The guilt is horrible, but don't let it eat you up inside. Questions that start with "what if" are not good for you. If you don't know the answer, don't ask the question, focus on life, and living and making them proud of you. Add in woulda, coulda and shoulda into that mix too, the answers never end well. We have suffered enough, let's try to be kind to ourselves and take some pressure off where it's just not needed.
Also it's totally okay to not feel guilty, just for the record. It's also very normal to feel bad because you don't feel guilty. Grief really does mess with your mind and emotions so much.
Anything we feel on this journey is okay, and pretty normal given what we've gone through.

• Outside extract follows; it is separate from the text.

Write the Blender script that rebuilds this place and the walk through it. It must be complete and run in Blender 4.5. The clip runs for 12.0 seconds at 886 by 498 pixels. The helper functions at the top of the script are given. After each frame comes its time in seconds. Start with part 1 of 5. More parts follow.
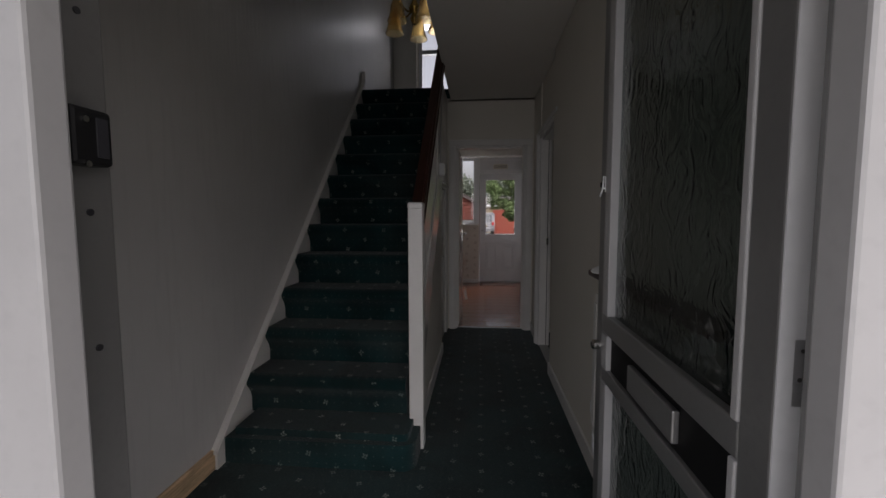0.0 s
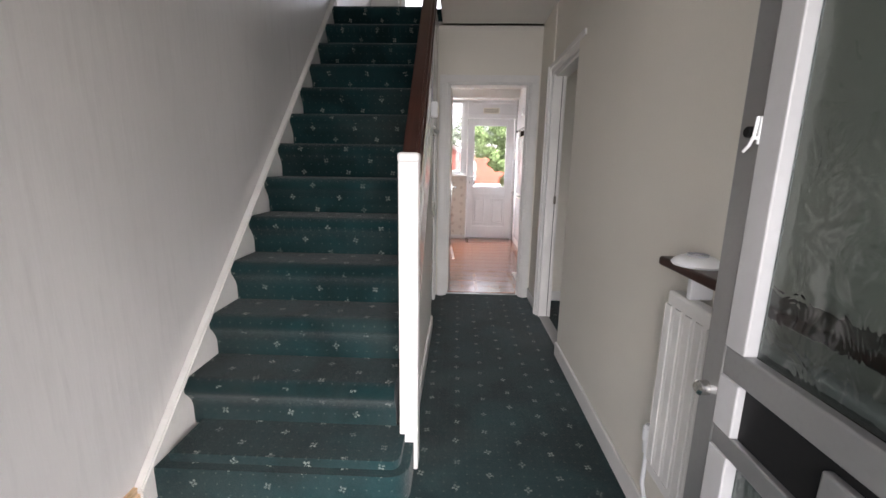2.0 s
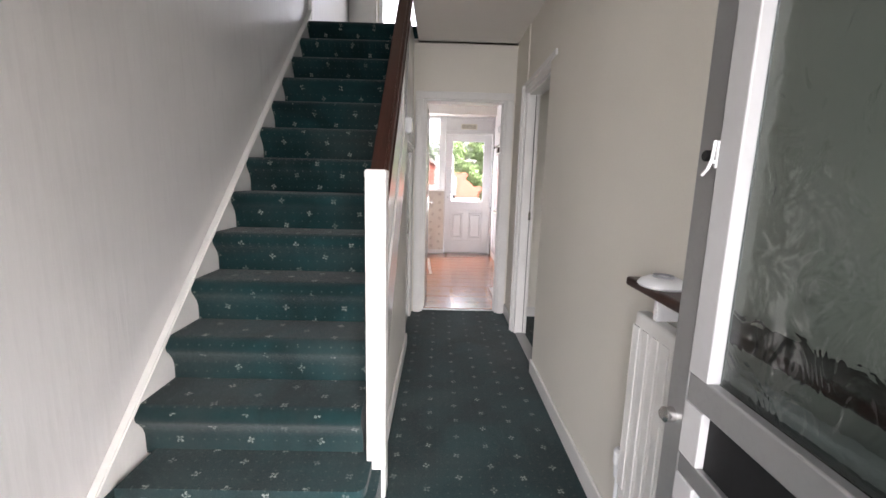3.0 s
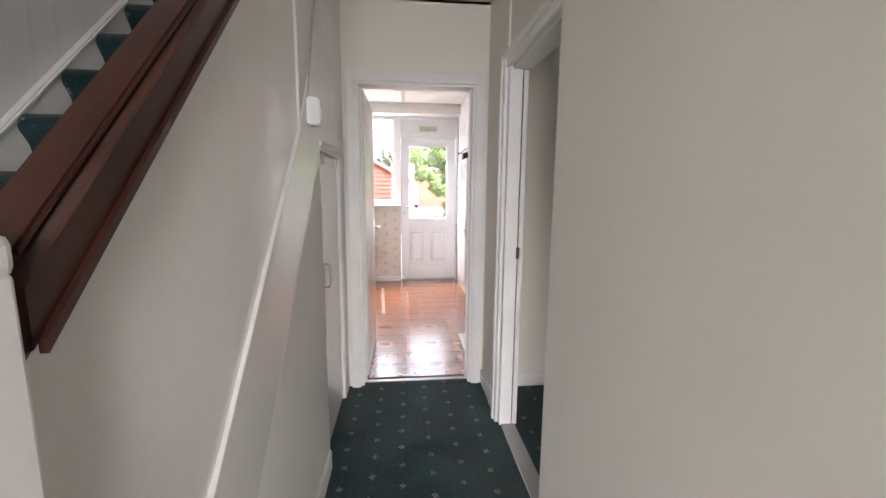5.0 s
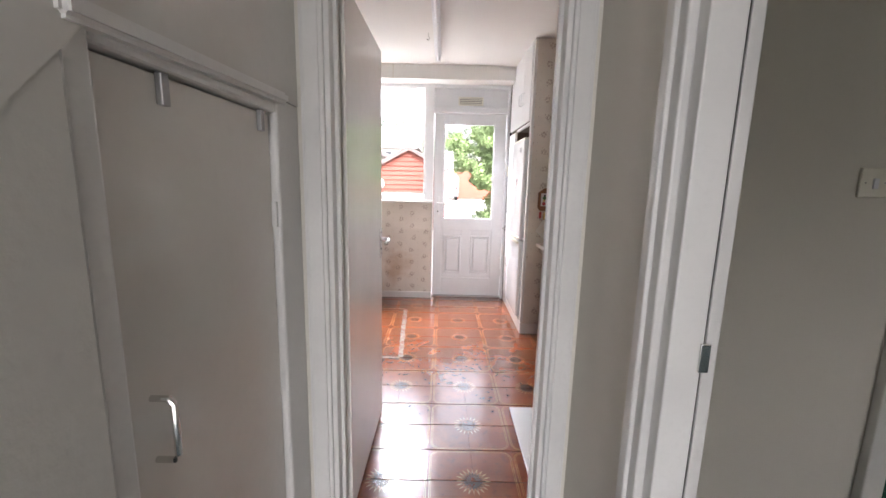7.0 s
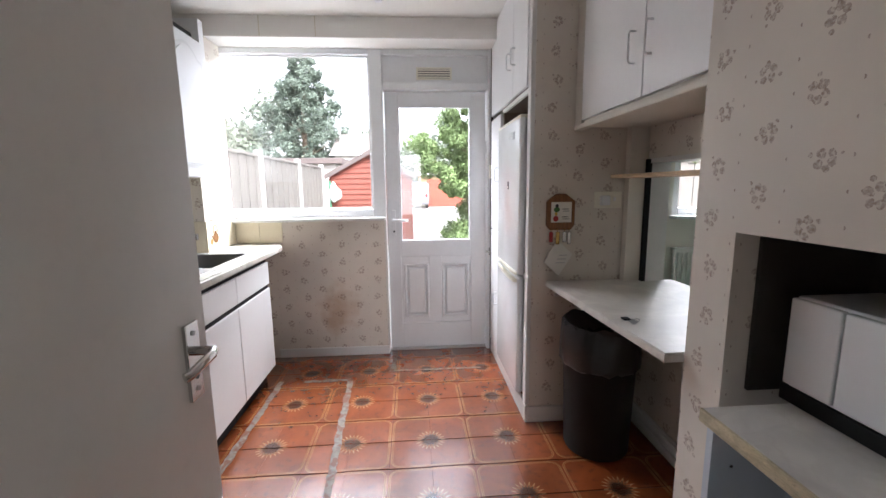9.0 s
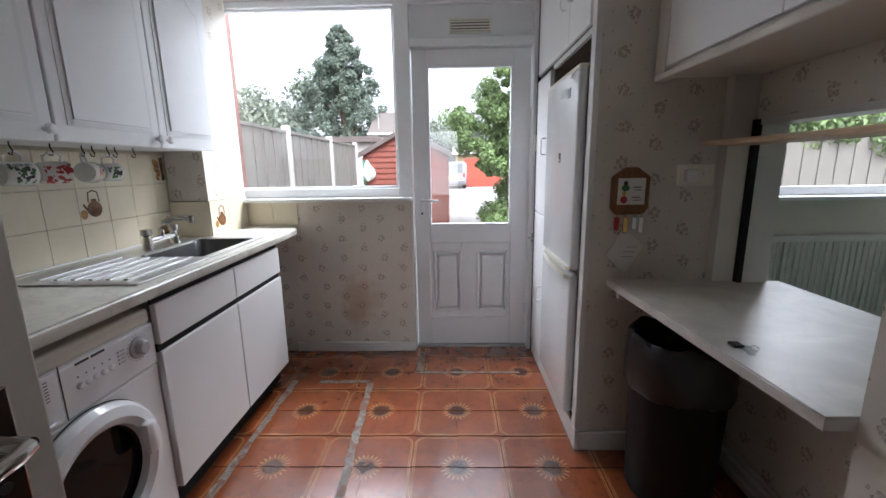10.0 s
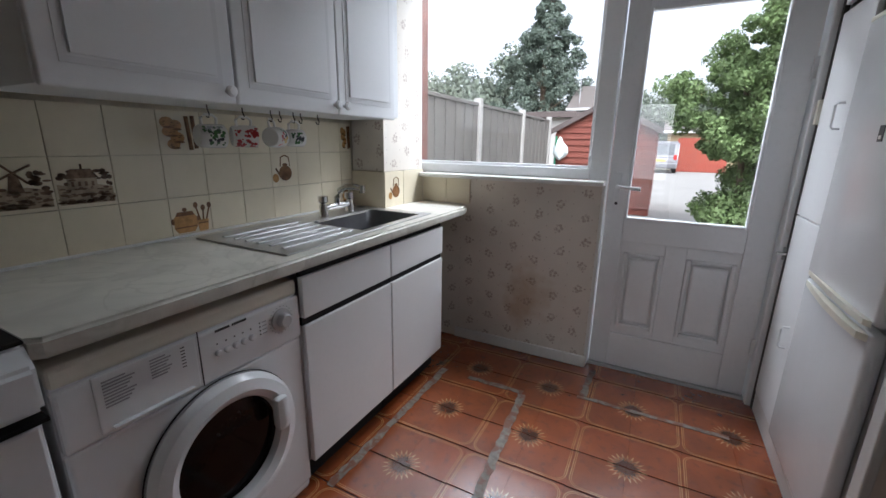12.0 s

If you want some amazing grief reading, I highly recommend WYG, https://whatsyourgrief.com/guilt-and-grief-2/ - have a read.
Helping Others Understand
It can be really hard to watch someone you love seemingly beat themselves up over grief. Whether you agree or not, there is no amount of you telling them to stop that will actually help them here, guilt is a very common and natural reaction to grief.
They will not be the first and they won't be the last either.
It is important that you know that, and you firmly ground that idea in your head. In fact, it's the same with many things in grief, they won't make sense to you, but to that person living in the grief, it does, and that's all that matters here, right?
Unless you've been there yourself, it mightn't make sense to you right now, but if you sit with them, listen and let them try to explain, perhaps you might come to understand. And if you don't? Just be there and listen, no words are needed, the bereaved person just needs a safe space where there can talk.
Just be there, be present, be kind and listen.